There are two reasons for going to bytecode. The first is that Lua the
language doesn't let you do arbitrary branching, so a language with a
'continue label' construct is hard to transform to Lua source. The other
reason is that when producing bytecode you've got control over the debug
data (line numbering, variable names etc.) which you see in stack traces.
If Lua had goto label and line number hinting (like Perl's during string
eval), then I'd have stuck to generating Lua source.
With the Lua AST layer in between, it's possible to swap out back-ends
to produce different bytecode. Supporting standard 5.2 bytecode is next
and pretty easy, since the differences aren't huge. LJ2 would be nice,
but more challenging, and I'm not sure if this project has the legs to
get that far. I'd need a killer language for it, and I've discovered
that designing the language is harder than implementing it.
Other potential avenues to explore would be Linear Genetic Programming
(LGP) [1] with the Lua VM, where one would use the bytecode generator to
create and mutate the program population.

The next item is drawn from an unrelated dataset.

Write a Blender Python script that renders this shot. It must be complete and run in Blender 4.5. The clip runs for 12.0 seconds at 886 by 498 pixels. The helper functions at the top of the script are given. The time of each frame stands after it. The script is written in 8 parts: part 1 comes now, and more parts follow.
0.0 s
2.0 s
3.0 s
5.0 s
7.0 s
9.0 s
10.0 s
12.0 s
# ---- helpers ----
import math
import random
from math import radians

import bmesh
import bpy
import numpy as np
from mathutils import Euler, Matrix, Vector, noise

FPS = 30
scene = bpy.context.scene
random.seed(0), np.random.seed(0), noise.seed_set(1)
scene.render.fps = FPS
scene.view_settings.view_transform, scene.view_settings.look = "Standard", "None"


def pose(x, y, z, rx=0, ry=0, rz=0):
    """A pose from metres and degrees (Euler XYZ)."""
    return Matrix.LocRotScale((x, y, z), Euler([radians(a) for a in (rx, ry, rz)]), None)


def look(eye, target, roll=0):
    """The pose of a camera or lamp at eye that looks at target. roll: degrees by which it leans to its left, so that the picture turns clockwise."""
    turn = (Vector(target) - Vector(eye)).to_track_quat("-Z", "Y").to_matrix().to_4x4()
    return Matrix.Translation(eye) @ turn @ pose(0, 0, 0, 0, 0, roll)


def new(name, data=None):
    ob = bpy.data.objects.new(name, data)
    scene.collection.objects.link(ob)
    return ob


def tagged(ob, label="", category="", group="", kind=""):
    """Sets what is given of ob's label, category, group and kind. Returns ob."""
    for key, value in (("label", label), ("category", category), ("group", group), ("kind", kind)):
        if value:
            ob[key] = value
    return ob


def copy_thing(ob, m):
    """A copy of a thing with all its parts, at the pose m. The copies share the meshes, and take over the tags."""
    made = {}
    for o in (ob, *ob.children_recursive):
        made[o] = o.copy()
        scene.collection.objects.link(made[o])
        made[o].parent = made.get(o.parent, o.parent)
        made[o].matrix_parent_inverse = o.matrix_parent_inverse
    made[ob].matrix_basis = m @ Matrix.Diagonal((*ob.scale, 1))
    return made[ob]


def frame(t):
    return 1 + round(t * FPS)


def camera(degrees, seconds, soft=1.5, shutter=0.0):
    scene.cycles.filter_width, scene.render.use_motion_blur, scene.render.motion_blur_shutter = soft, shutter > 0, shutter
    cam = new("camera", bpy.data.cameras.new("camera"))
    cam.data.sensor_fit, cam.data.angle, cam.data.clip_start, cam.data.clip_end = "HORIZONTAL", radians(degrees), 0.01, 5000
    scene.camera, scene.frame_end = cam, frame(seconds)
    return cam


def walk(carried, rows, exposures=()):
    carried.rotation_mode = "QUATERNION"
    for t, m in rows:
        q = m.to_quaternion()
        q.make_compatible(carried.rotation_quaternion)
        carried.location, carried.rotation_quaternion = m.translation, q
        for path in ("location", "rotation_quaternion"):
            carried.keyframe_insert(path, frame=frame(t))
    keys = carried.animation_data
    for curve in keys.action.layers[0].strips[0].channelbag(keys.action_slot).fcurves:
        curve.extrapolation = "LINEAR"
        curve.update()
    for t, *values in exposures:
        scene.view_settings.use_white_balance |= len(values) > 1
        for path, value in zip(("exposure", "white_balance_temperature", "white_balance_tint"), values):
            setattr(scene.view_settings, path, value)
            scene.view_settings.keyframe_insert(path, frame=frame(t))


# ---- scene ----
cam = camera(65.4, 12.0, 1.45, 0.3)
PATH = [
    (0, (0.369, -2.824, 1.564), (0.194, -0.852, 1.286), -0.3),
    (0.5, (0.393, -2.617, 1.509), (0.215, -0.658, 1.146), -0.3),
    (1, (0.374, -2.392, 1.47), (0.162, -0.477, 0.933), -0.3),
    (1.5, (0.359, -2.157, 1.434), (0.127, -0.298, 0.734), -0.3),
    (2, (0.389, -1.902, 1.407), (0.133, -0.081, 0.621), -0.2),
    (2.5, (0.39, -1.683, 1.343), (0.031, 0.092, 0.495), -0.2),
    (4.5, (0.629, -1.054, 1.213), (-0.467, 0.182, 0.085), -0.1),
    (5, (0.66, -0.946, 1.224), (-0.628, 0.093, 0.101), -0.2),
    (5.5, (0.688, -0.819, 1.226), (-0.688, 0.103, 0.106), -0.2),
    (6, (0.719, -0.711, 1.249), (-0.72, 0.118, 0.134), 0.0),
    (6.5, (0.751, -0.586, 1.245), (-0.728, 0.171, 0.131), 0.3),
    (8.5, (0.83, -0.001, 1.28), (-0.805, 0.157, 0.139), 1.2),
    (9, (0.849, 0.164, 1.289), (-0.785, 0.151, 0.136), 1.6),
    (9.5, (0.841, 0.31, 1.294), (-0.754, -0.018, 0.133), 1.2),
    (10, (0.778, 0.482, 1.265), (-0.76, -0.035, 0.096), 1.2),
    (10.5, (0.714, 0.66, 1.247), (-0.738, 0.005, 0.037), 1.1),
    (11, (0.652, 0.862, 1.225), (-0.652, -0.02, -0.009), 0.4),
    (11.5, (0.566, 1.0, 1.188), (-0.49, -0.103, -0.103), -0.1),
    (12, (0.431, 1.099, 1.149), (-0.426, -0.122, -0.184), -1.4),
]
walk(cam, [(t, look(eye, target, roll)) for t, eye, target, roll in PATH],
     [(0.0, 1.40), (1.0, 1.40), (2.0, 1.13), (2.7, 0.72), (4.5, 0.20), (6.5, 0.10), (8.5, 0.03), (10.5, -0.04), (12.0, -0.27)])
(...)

I think the Lua VM has real
potential here because of the small instruction set and limited number
of types, and its footprint is small enough to run tournaments over
pretty large populations.
Anyway, that's my happy relationship with Lua as it stands, and of any
of this interests anyone besides me, I'd be happy to elaborate.
Cheers,
Richard
[1] https://eldorado.tu-dortmund.de/handle/2003/20098